» **EXERCISE**:
In the material below, the lines containing the word "parts" are required; copy each of them.

[Begin]

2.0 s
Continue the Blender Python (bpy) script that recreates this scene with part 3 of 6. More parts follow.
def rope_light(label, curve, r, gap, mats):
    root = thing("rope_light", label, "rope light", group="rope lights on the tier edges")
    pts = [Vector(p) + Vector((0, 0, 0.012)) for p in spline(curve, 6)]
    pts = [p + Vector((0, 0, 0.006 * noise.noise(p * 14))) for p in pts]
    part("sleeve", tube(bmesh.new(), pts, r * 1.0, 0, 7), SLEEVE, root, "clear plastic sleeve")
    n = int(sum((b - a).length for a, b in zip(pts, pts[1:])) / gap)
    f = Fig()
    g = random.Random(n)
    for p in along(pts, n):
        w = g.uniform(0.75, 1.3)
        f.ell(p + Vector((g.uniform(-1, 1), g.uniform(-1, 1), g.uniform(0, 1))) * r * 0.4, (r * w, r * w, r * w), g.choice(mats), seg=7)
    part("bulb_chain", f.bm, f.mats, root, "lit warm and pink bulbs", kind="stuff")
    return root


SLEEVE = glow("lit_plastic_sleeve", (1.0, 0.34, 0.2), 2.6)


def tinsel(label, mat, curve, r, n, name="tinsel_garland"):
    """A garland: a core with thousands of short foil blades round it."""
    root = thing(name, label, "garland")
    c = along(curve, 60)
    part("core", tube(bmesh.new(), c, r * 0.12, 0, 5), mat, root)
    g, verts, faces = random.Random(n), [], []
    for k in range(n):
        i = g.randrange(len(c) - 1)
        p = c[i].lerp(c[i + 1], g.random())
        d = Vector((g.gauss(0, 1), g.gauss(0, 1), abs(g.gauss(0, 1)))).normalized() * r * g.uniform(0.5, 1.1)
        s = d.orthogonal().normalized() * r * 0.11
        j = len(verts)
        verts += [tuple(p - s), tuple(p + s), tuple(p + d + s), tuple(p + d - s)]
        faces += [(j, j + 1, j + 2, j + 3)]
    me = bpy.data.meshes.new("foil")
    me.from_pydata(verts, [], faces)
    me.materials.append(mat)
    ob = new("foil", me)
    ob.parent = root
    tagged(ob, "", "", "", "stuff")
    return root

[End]
[Begin]

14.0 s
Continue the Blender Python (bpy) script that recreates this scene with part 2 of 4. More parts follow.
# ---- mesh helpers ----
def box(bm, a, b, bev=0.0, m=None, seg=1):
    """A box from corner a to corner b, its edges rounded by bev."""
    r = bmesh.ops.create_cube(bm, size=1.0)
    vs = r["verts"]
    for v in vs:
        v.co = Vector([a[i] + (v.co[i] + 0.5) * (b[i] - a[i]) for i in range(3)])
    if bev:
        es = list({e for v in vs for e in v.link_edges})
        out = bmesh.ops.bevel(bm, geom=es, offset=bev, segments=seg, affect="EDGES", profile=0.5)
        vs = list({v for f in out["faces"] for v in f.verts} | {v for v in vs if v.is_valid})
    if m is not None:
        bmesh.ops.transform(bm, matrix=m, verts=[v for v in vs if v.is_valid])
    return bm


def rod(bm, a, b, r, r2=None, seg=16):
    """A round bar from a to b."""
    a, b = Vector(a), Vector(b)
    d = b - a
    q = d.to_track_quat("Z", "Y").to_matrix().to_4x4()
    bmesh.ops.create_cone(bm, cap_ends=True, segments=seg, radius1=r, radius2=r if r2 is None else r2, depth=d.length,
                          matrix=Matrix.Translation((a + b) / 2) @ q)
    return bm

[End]

» **WORKED SOLUTION**:
Continue the Blender Python (bpy) script that recreates this scene with part 3 of 6. More parts follow.
Continue the Blender Python (bpy) script that recreates this scene with part 2 of 4. More parts follow.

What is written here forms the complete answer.